Water Witch(redirected from water-witcher)
Also found in: Dictionary, Thesaurus.
Water Witch(religion, spiritualism, and occult)
"Water Witch" is a term often applied to a water diviner or dowser. The tools used by dowsers are many and varied. Some use a forked twig (hazel seems the most popular), while others can use objects such as bent clothes hangers, metal rods, and pendulums.
The diviner is able to use the chosen tool to locate whatever is being sought: water (hydromancy), metal, oil, treasure, coal, gold, or any other mineral or object. The first dowsers were probably the prospectors operating in the Harz Mountains of Germany in the fifteenth century. No records of the practice before then exist although it may well have been in use previously. In the reign of Elizabeth I, these German miners brought the practice to England, where it became popular and well established. Since that time dowsing has been in use around the world with great success but, as might be expected, with little acknowledgement from the scientific community.

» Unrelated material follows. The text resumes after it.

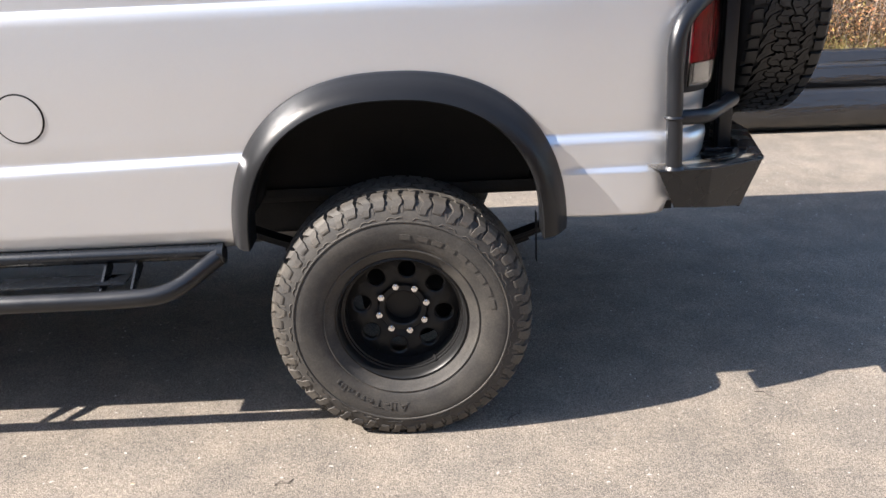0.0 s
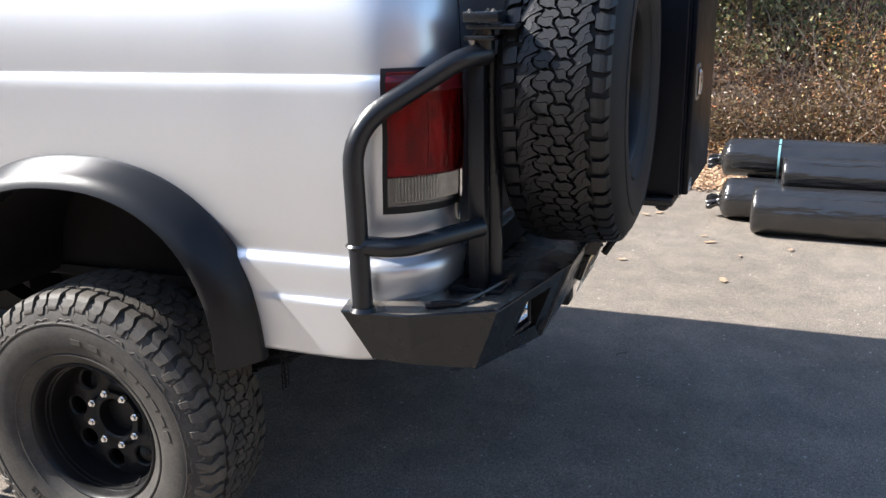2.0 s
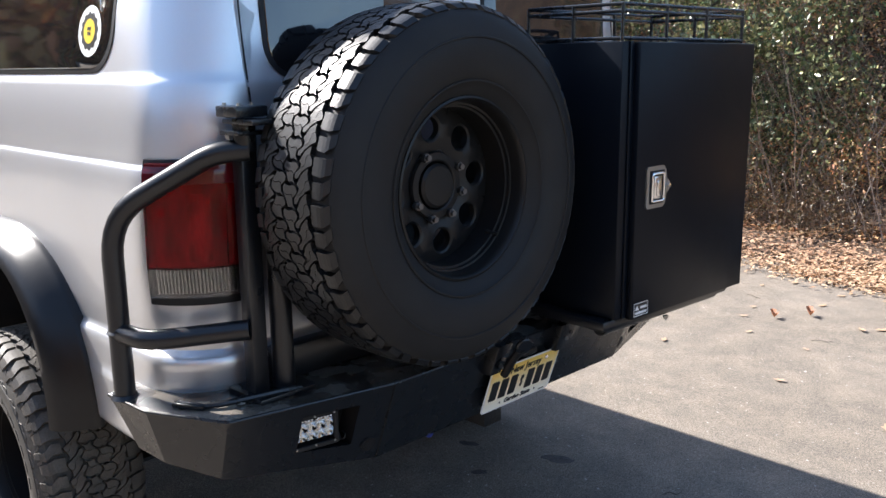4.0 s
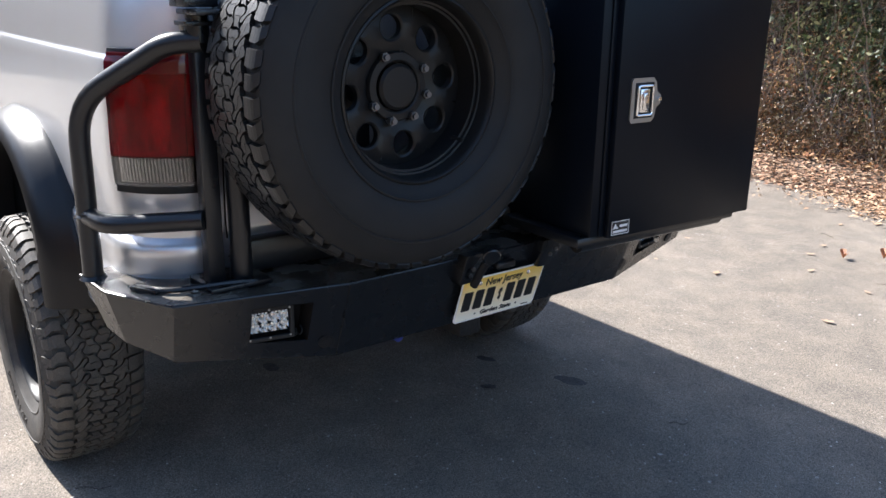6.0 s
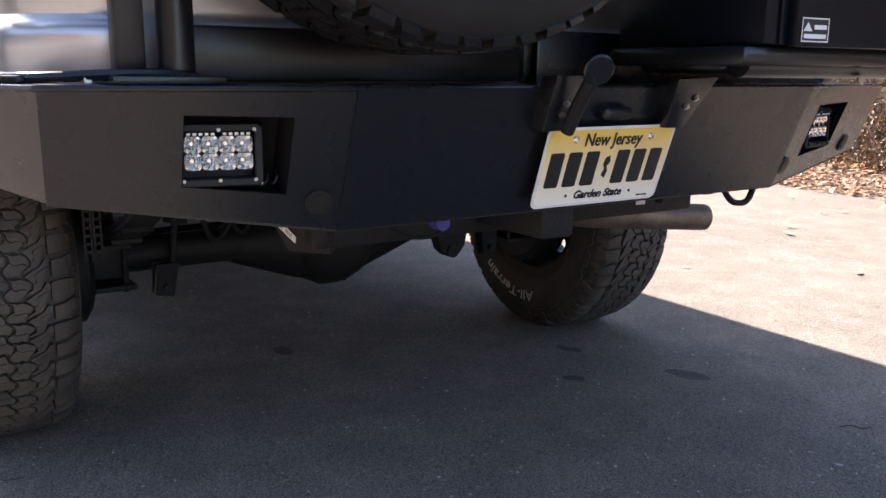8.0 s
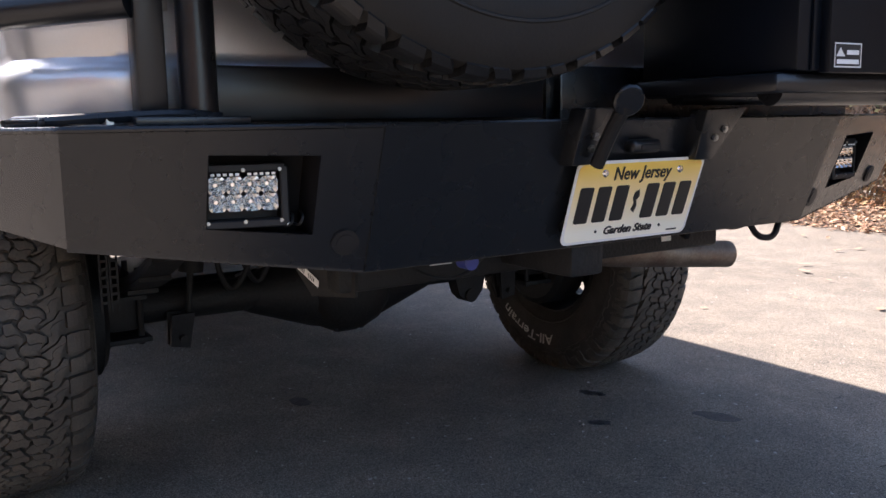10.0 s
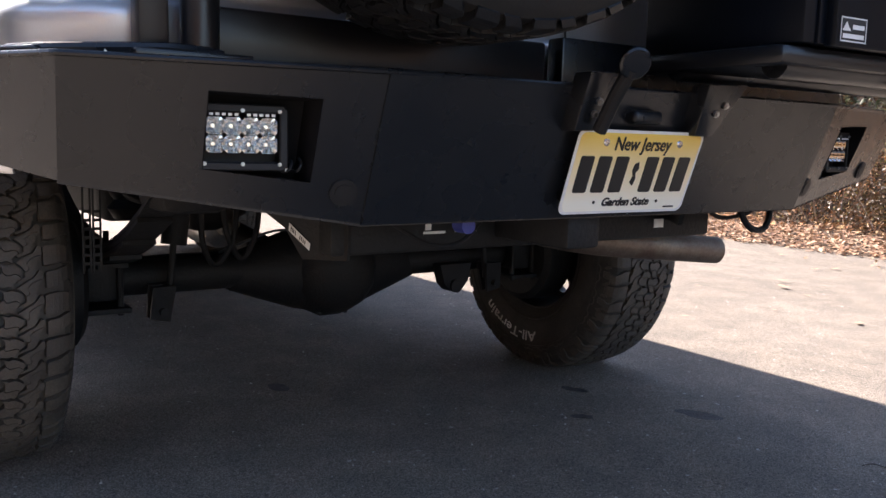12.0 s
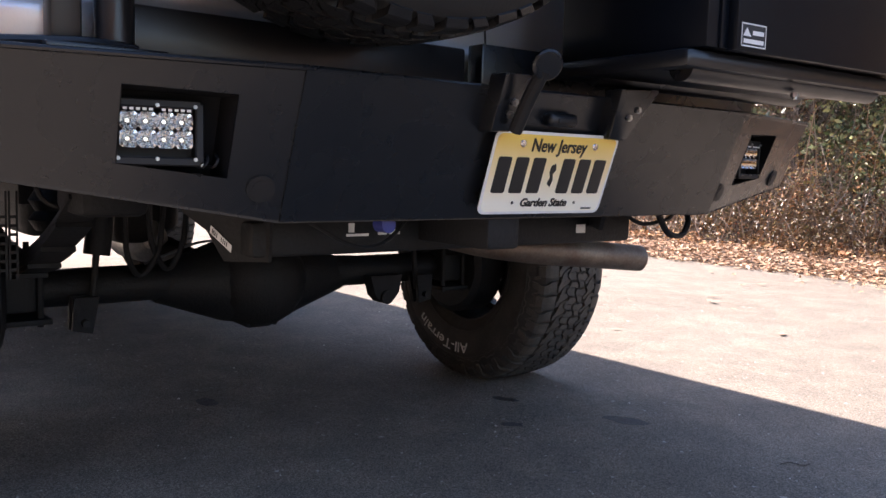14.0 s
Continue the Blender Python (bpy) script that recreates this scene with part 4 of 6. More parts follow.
    box(bm, (0.64, -0.64, 0.68), (0.18, 0.13, 0.08), 0.02)
    part("air_compressor", bm, CHASSIS, van, "dark compressor housing under the floor")
    for a in ([(0.50, -0.74, 0.72), (0.52, -0.72, 0.655), (0.53, -0.66, 0.645), (0.52, -0.62, 0.69)],):
        bm = bmesh.new()
        tube(bm, a, 0.005, 0.05, 6)
        part("wiring", bm, SEAL, van, "loose black wiring")
    bm = bmesh.new()
    tube(bm, [(0.02, -0.35, 0.465), (0.055, -0.2, 0.53), (0.04, 0.1, 0.50), (0.03, 0.55, 0.47)], 0.004, 0.05, 6)
    part("brake_line", bm, ZINC, van)
    # added block, keeps daylight out of the gap ahead of the tyre
    bm = bmesh.new()
    box(bm, (-0.48, -0.30, 0.60), (0.56, 0.12, 0.20), 0.03, seg=3)
    part("vapour_canister", bm, CHASSIS, van, "added dark block that closes a gap under the floor")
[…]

The most popular form of dowsing involves use of a forked stick, the ends of which one holds firmly with the palms of the hands upward. With the single prong of the stick pointing straight outward, the water witch will walk the land until the stick suddenly and very forcefully twists to point downward, indicating the presence of water or whatever else is being sought. Most water witches say that they must concentrate on what they are looking for, seeing it in their mind's eye.
Divining can be done from a distance by working with a map, usually using a pendulum. The necessary information may be obtained by slowly moving a pointer over a large-scale map while holding a pendulum. The pendulum will swing when the pointer passes over a spot with water (or whatever is being sought). The pendulum can then be further used to determine the depth at which the object will be found and, in the case of water, even the amount and rate of flow. (Working with a pendulum is usually referred to as radiesthesia, which has now extended to include medical diagnosis and prescription.)